15. A Rte nunca pôs em causa que eram aplicáveis ao contrato de crédito em causa a disciplina das cláusulas contratuais gerais (DL n.º 446/85, de 25.10, na redação vigente em 12/10/2005) e o regime do crédito ao consumo constante a essa data do DL n.º 359/91, de 21.09.
Todavia, é errado e abusivo afirmar – como o faz a sentença recorrida – que “as cláusulas contratuais gerais constam normalmente de formulários, de letra reduzida e de leitura difícil, que o aderente não examina detalhadamente, limitando-se a neles incluir os seus elementos de identificação”.
Esta afirmação revela um censurável preconceito da Mmª Juiz a quo contra todos e quaisquer contratos de adesão por entender que todos eles são normalmente de “letra reduzida e de leitura difícil. Ou seja, segundo a Mmª Juiz, normalmente os contratos de adesão são todos nulos por violação do art. 5.º do DL n.º 446/85.
Está assim explicado o preconceito e o motivo que levaram a Mmª Juiz a quo a dar como provado o ponto 5 da matéria de facto e a repetir, agora na fundamentação de direito, que o contrato ajuizado “tem as letras muito pequenas” - o que, no entender da Rte, não corresponde à verdade patenteada pelos documentos de fls 45 a 48.
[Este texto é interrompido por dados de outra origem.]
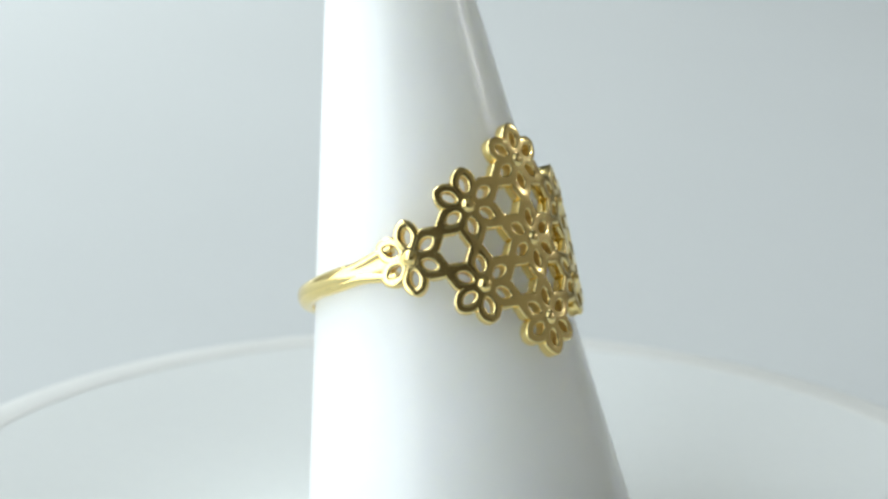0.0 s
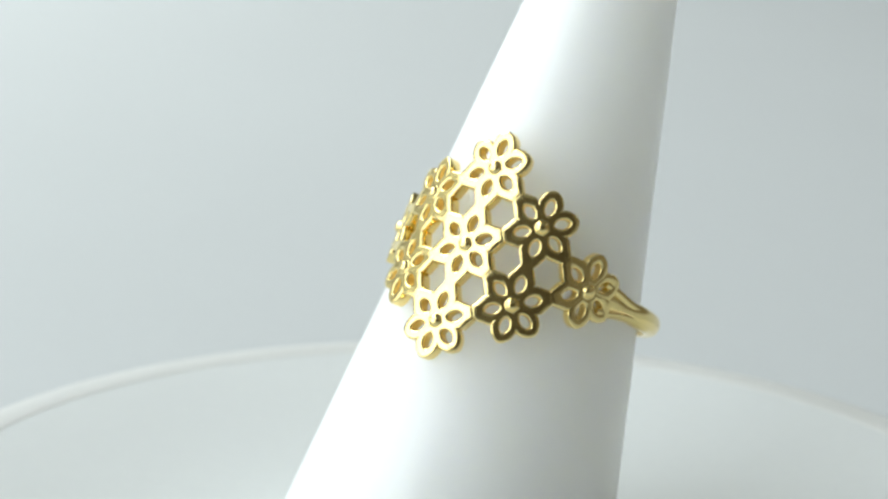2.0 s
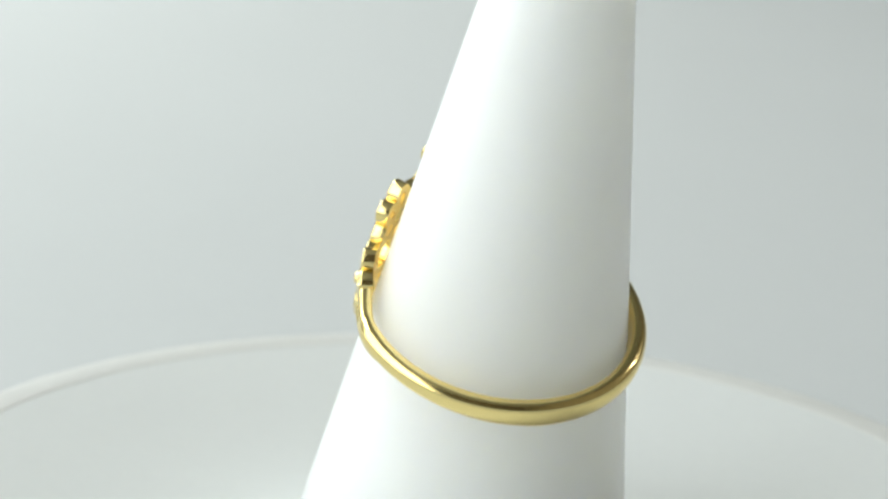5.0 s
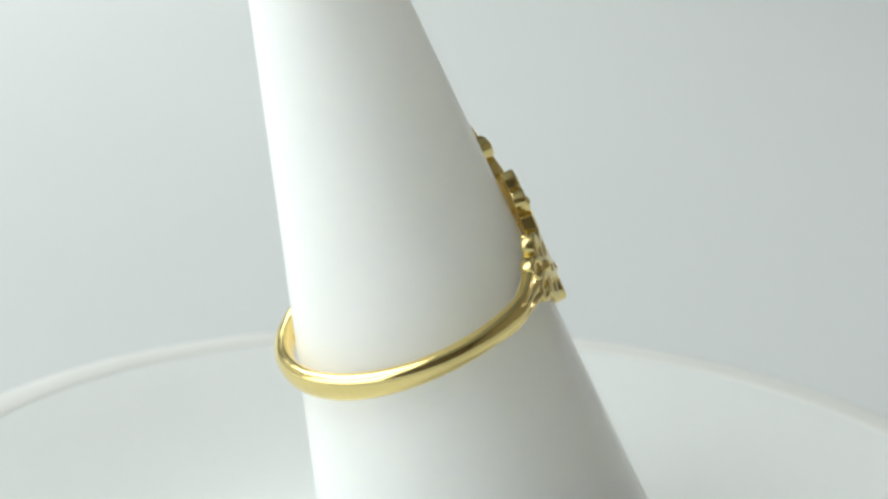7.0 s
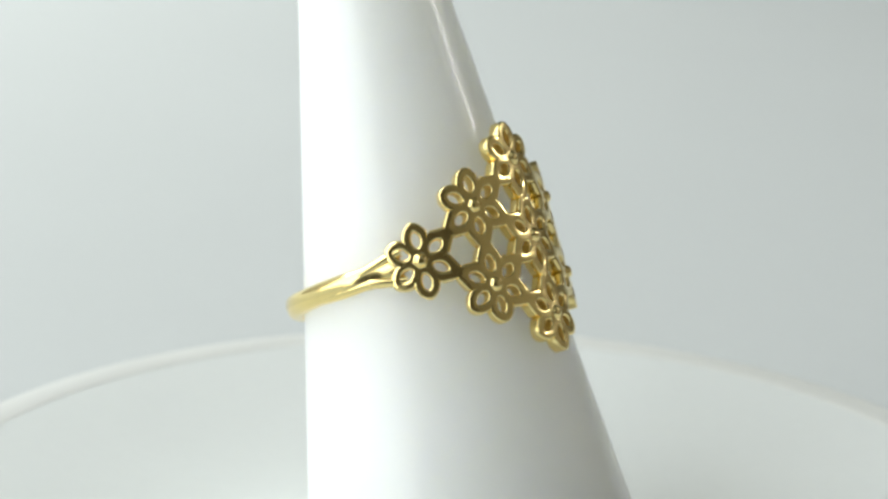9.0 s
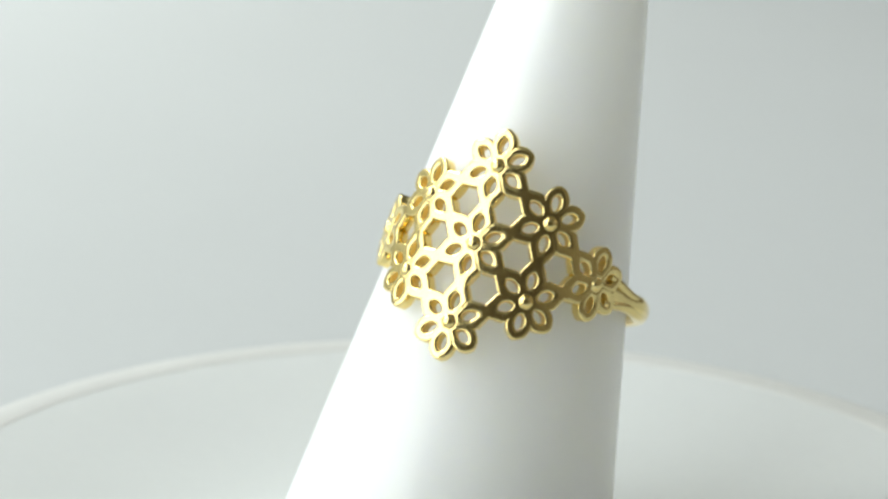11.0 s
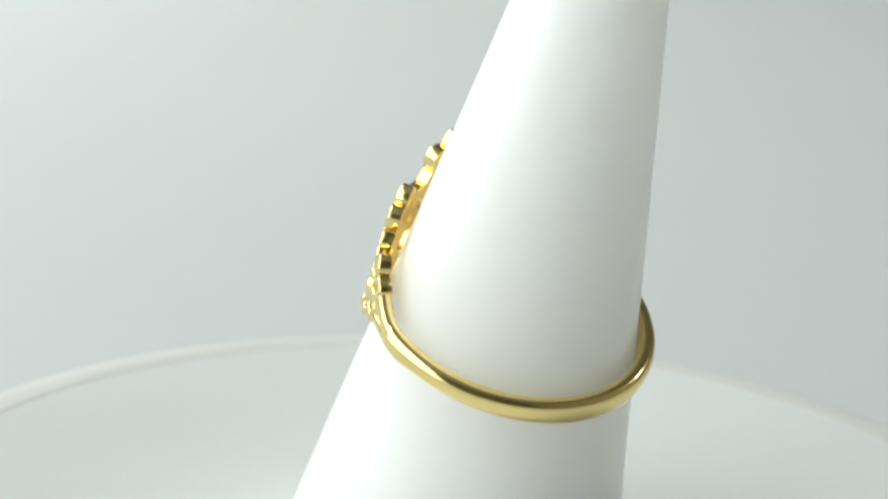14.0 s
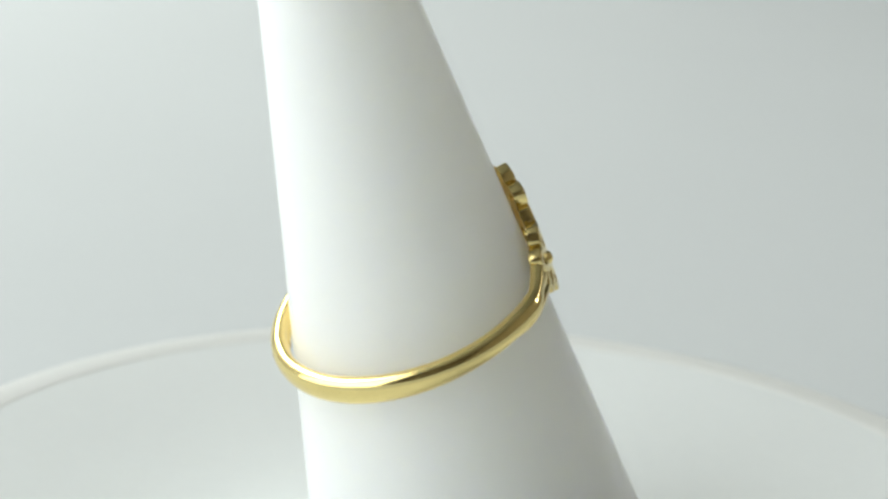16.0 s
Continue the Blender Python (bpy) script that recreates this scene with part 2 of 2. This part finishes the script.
def petal_inside(x, y, joined):
    """Whether a point, in units of the pitch, lies in a petal that points along x."""
    r = math.hypot(x, y)
    if r < 0.10 or x <= 0 or abs(y) > x * math.tan(radians(30)):
        return False
    if joined:
        return x <= 0.5 and abs(y) < 0.1885 - max(0.0, x - 0.3265) * 0.573
    if r < 0.27:
        return True
    q = (x - 0.27) / 0.212
    return q < 1 and abs(y) < 0.172 * (1 - max(q, 0) ** 2) ** 0.58


def petal_mesh(direction, joined):
    """One openwork petal: a rim round an almond-shaped hole, with soft edges."""
    bm = bmesh.new()
    n, cx, hl, hw = 44, 0.262, 0.099, 0.058
    ca, sa = math.cos(direction), math.sin(direction)
    rings = [[] for _ in range(8)]
    for i in range(n):
        a = 2 * math.pi * i / n
        c, s = math.cos(a), math.sin(a)
        hx, hy = cx + hl * c, hw * math.copysign(abs(s) ** 1.2, s)
        way = math.atan2(hy, hx - cx)
        wx, wy = math.cos(way), math.sin(way)
        lo, hi = 0.0, 0.5
        for _ in range(26):
            mid = (lo + hi) / 2
            if petal_inside(cx + mid * wx, mid * wy, joined):
                lo = mid
            else:
                hi = mid
        ox, oy = cx + lo * wx, lo * wy
        r = math.hypot(ox, oy)
        butt = r < 0.104 or abs(oy) > ox * math.tan(radians(29.5)) or (joined and ox > 0.498)
        width = math.hypot(ox - hx, oy - hy) * PITCH
        e = min(0.13 * MM / max(width, 1e-6), 0.4)
        drop, drop2 = (0.004, 0.001) if butt else (0.11, 0.022)
        rows = ((0, R_IN), (0, R_OUT - 0.13 * MM), (e * 0.35, R_OUT - 0.04 * MM), (e, R_OUT), (1 - e, R_OUT),
                (1 - e * 0.35, R_OUT - drop2 * 1.6 * MM), (1, R_OUT - drop * MM), (1, R_IN))
        for ring, (f, rad) in zip(rings, rows):
            px, py = hx + (ox - hx) * f, hy + (oy - hy) * f
            ring.append(bm.verts.new(wrapped((px * ca - py * sa) * PITCH, (px * sa + py * ca) * PITCH, rad)))
    rings_to_faces(bm, rings, wrap=True)
    # the back and the walls of the holes are left unpolished
    for i, f in enumerate(bm.faces):
        f.material_index = 1 if i // n in (0, 7) else 0
    finish(bm, 50)
    me = to_mesh("petal", bm, GOLD)
    me.materials.append(SATIN)
    return me


def hub_mesh():
    """The heart of a flower: a small disc with a bead and six short creases."""
    bm = bmesh.new()
    n = 36
    rings = []
    prof = [(0.1005, R_IN), (0.1005, R_OUT - 0.004 * MM), (0.092, R_OUT), (0.080, R_OUT + 0.03 * MM), (0.075, R_OUT + 0.08 * MM),
            (0.066, R_OUT + 0.16 * MM), (0.050, R_OUT + 0.22 * MM), (0.028, R_OUT + 0.26 * MM), (0.008, R_OUT + 0.27 * MM)]
    for q, rad in prof:
        ring = []
        for i in range(n):
            a = 2 * math.pi * i / n
            k = 1 + (0.05 * math.cos(6 * a) if 0.070 < q < 0.09 else 0.0)
            ring.append(bm.verts.new(wrapped(q * k * PITCH * math.cos(a), q * k * PITCH * math.sin(a), rad)))
        rings.append(ring)
    rings_to_faces(bm, rings)
    bm.faces.new(rings[0])
    bm.faces.new(rings[-1])
    finish(bm, 60)
    return to_mesh("flower", bm, GOLD)


def sweep(bm, rows, n=28):
    """A bar along the ring's circle: rows of (angle, height, outer radius, thickness, half height)."""
    rings = []
    for ang, h, ro, th, hh in rows:
        ring = []
        for i in range(n):
            a = 2 * math.pi * i / n
            c, s = math.cos(a), math.sin(a)
            # domed outside, flatter inside
            cr = ro - th / 2 + th / 2 * math.copysign(abs(c) ** (1.0 if c > 0 else 0.5), c)
            z = h + hh * math.copysign(abs(s) ** 0.92, s)
            x = cr * math.cos(ang)
            ring.append(bm.verts.new((x * (1 + OVAL) if x < 0 else x, cr * math.sin(ang), z)))
        rings.append(ring)
    rings_to_faces(bm, rings)
    # the inside is left unpolished
    for i, f in enumerate(bm.faces):
        f.material_index = 1 if math.cos(2 * math.pi * (i % n + 0.5) / n) < -0.25 else 0
    bm.faces.new(rings[0])
    bm.faces.new(rings[-1])


BAND_R = 9.80 * MM
OVAL = 0.044                 # the worn band is a little longer than wide


def build_ring():
    ring = tagged(new("ring"), "yellow gold openwork flower lattice ring on a white cone", "ring")
    ring.matrix_basis = RING_BASE
    # the band round the back; its ends run on as the sunken floor of the forks
    bm = bmesh.new()
    rows = []
    for i in range(141):
        a = 66 + (294 - 66) * i / 140
        out = min(a - 66, 294 - a)
        q = ease(5, 24, out)
        back = ease(40, 110, out)
        ro = BAND_R - 0.62 * MM * (1 - q)
        rows.append((radians(a), (-0.06 + 0.06 * back) * MM, ro, (0.55 + 0.60 * q) * MM, (0.66 + 0.08 * q + 0.20 * back) * MM))
    sweep(bm, rows)
    finish(bm, 60)
    part("band", bm, GOLD, ring, "smooth rounded plain gold band").data.materials.append(SATIN)
    # two prongs on either side fork from the band to the outer flowers
    for side in (1, -1):
        for up in (1, -1):
            bm = bmesh.new()
            rows = []
            for i in range(41):
                f = i / 40
                ang = 63 + (132 - 63) * f
                spread = 0.62 * MM * (1 - ease(-0.05, 0.30, f)) + 0.36 * MM * (1 - ease(0.3, 1.0, f))
                ro = R_OUT - 0.03 * MM + (BAND_R - R_OUT + 0.03 * MM) * ease(0, 0.5, f) - 0.34 * MM * ease(0.3, 0.8, f)
                hh = (0.36 + 0.04 * ease(0, 0.4, f) - 0.04 * ease(0.5, 1, f)) * MM
                rows.append((side * radians(ang), up * spread - 0.20 * MM * ease(0.05, 0.5, f), ro, 0.9 * MM, hh))
            sweep(bm, rows, 20)
            finish(bm, 60)
            part("prong", bm, GOLD, ring).data.materials.append(SATIN)
    # nine flowers on a triangular lattice
    places = [(0, 0), (0, 1), (0, -1), (1, 0.5), (1, -0.5), (-1, 0.5), (-1, -0.5), (2, 0), (-2, 0)]
    ways = {90: (0, 1), 30: (1, 0.5), -30: (1, -0.5), -90: (0, -1), -150: (-1, -0.5), 150: (-1, 0.5)}
    hub = hub_mesh()
    petals = {(w, j): petal_mesh(radians(w), j) for w in ways for j in (True, False)}
    for col, row in places:
        flower = new("flower", hub)
        flower.parent = ring
        flower.matrix_basis = pose(0, 0, row * PITCH, 0, 0, math.degrees(col * STEP))
        for w, (dc, dr) in ways.items():
            p = new("petal", petals[(w, (col + dc, row + dr) in places)])
            p.parent = flower
    return ring


# ---------------------------------------------------------------- build
build_room()
build_table()
turntable = build_turntable()
cone = build_cone()
ring = build_ring()


# ---------------------------------------------------------------- turning
SPIN_AXIS = Vector((-0.0033, 0.0079, 1.0)).normalized()
SPIN_AT = Vector((0.00011, -0.001237, 0.0))
TURN = [(0.0, 0.0), (1.5, -58.3), (3.2, -124.14), (5.3, -205.63), (7.0, -271.67), (9.2, -357.47), (11.3, -438.76), (13.0, -504.34), (14.5, -562.44), (16.0, -620.72)]
# the small wobble of the turntable, in millimetres along x and z
WOBBLE = [(0.0, 0.0, 0.0), (1.5, 0.075, 0.006), (3.2, -0.017, -0.052), (5.3, -0.019, 0.08), (7.0, 0.007, -0.159), (9.2, -0.176, 0.045), (11.3, -0.159, 0.081), (13.0, -0.103, 0.064), (14.5, -0.157, 0.027), (16.0, -0.616, 0.172)]


def glide(rows, t):
    """The value at t, smooth between rows of (seconds, value)."""
    ts = [a for a, _ in rows]
    vs = [b for _, b in rows]
    slopes = [(vs[min(i + 1, len(ts) - 1)] - vs[max(i - 1, 0)]) / (ts[min(i + 1, len(ts) - 1)] - ts[max(i - 1, 0)]) for i in range(len(ts))]
    i = max(0, min(len(ts) - 2, sum(1 for a in ts if a <= t) - 1))
    w = ts[i + 1] - ts[i]
    u = (t - ts[i]) / w
    return ((2 * u ** 3 - 3 * u ** 2 + 1) * vs[i] + (u ** 3 - 2 * u ** 2 + u) * w * slopes[i]
            + (3 * u ** 2 - 2 * u ** 3) * vs[i + 1] + (u ** 3 - u ** 2) * w * slopes[i + 1])


def turned(t):
    dx = glide([(a, b) for a, b, _ in WOBBLE], t) * MM
    dz = glide([(a, c) for a, _, c in WOBBLE], t) * MM
    spin = Matrix.Rotation(radians(glide(TURN, t)), 4, SPIN_AXIS)
    return Matrix.Translation(SPIN_AT + Vector((dx, 0, dz))) @ spin @ Matrix.Translation(-SPIN_AT)


def motions():
    times = [0.4 * i for i in range(41)]
    for thing, base in ((turntable, PLATE_BASE), (cone, CONE_BASE), (ring, RING_BASE)):
        walk(thing, [(t, turned(t) @ base) for t in times])


motions()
16.A sentença considera, ainda, que haverá outras e várias nulidades, a saber:
- Que o contrato não se mostra datado. No caso dos autos já se viu que o contrato está datado pela Instituição de Crédito de 08/11/2004 e que os AA. não preencheram, em seguida às suas assinaturas, a data em que as apuseram, omissão que não tem qualquer consequência ou relevância, nem afeta a validade do contrato, em virtude de se ter provado que em 12/10/2005 a Rte deu início à sua execução através do crédito na conta indicada pelos mutuários da quantia mutuada e que, por seu turno, os AA. deram início ao reembolso regular das prestações mensais de € 200,00 cada, a partir de 01/11/2005.

17.Por outro lado, uma das outras nulidades resultaria de as “Condições Gerais” do crédito não se mostrarem assinadas pelos AA. que apenas assinaram a pág. frontal do contrato de crédito. Tratando-se de um único documento incindível, a assinatura aposta na frente do contrato é válida para aceitação de todas as cláusulas nele inseridas, não se verificando qualquer nulidade, ou vício, ou inversão da paginação.

18.Diz ainda a sentença recorrida que a Rte “não logrou provar ter dado explicações, informações cabais sobre o contrato” e que “também não foi feita prova da entrega do exemplar do contrato no momento da assinatura”. O crédito seria também nulo por não terem sido adequadamente explicadas aos AA. as cláusulas do contrato.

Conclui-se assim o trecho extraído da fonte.